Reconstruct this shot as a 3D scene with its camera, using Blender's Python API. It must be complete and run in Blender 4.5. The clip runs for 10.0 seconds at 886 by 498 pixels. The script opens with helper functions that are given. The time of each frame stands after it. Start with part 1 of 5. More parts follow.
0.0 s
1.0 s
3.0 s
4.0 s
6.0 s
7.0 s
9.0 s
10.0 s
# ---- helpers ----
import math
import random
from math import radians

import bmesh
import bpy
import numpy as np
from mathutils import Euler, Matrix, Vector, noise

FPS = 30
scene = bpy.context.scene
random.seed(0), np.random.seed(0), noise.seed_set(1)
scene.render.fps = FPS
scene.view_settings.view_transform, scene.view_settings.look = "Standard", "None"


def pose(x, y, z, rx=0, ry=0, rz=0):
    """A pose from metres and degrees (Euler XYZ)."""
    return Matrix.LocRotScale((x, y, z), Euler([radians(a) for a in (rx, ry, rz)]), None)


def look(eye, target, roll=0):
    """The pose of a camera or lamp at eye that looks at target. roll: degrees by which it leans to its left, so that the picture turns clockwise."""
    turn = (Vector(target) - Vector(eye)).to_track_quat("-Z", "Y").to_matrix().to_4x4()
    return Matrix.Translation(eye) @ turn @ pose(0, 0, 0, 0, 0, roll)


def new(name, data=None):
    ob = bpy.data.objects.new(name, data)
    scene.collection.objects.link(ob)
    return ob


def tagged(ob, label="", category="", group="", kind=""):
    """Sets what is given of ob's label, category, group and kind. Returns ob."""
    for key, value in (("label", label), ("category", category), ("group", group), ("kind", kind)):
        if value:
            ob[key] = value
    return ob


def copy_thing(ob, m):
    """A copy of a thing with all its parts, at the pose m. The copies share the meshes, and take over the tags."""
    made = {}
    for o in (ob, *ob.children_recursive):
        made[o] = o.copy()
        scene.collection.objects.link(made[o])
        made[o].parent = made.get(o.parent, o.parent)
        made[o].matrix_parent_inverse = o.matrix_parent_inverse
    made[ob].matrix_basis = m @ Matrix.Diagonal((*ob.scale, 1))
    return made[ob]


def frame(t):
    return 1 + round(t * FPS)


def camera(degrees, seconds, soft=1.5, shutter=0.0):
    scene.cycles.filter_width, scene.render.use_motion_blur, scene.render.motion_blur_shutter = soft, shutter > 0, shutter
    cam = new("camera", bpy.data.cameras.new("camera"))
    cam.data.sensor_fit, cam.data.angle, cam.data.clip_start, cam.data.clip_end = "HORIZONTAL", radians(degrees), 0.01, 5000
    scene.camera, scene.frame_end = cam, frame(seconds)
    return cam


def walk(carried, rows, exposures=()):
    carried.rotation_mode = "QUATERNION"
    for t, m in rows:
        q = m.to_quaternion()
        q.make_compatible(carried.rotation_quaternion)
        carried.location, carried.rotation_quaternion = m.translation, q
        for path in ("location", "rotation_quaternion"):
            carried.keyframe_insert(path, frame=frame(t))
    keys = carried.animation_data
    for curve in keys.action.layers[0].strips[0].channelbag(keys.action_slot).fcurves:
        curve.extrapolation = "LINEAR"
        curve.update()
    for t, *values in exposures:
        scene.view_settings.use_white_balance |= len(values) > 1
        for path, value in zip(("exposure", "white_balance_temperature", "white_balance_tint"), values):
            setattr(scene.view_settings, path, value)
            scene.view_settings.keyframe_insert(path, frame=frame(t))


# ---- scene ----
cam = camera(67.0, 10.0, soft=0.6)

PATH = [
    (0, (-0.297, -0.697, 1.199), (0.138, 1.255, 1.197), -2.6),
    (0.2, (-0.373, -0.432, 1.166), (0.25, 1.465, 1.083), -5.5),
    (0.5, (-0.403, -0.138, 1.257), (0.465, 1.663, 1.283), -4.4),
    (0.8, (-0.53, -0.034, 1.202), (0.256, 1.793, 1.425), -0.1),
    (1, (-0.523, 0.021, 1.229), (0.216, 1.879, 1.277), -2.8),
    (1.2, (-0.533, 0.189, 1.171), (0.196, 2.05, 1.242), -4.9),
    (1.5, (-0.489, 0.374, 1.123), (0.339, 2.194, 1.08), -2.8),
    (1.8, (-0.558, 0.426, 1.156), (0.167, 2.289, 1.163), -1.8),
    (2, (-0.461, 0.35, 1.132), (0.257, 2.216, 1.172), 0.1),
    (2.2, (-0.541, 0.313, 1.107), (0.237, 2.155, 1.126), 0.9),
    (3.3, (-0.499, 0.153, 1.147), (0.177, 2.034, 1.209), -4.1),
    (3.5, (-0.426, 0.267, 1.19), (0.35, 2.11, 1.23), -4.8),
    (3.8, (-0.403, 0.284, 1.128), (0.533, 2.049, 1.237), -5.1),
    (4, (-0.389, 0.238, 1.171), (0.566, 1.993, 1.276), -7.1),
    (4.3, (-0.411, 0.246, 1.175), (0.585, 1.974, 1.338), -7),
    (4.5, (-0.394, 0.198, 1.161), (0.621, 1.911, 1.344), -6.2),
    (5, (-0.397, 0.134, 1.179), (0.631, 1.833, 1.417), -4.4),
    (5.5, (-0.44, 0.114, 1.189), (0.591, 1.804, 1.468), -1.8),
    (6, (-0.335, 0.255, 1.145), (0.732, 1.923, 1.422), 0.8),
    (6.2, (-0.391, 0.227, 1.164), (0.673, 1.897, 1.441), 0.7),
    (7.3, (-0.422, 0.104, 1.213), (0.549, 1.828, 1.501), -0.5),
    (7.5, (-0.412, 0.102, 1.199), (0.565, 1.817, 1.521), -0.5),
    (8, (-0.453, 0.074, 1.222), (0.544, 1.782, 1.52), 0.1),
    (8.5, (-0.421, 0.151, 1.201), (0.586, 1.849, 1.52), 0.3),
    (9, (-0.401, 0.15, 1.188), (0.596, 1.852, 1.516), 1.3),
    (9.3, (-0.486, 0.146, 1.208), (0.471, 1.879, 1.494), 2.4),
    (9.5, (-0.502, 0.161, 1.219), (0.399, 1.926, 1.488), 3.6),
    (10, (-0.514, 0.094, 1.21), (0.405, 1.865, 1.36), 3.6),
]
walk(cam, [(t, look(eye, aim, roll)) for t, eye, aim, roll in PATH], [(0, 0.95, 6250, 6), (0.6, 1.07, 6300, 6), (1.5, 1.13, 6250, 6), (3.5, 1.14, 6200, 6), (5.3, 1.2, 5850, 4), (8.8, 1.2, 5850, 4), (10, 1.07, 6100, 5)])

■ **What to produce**
Write out exactly the lines from the one with "setattr(scene.view_settings, path, value)" through the one with "cam = camera(67.0, 10.0, soft=0.6)", including both, and no others.

■ **Response to the exercise**
            setattr(scene.view_settings, path, value)
            scene.view_settings.keyframe_insert(path, frame=frame(t))


# ---- scene ----
cam = camera(67.0, 10.0, soft=0.6)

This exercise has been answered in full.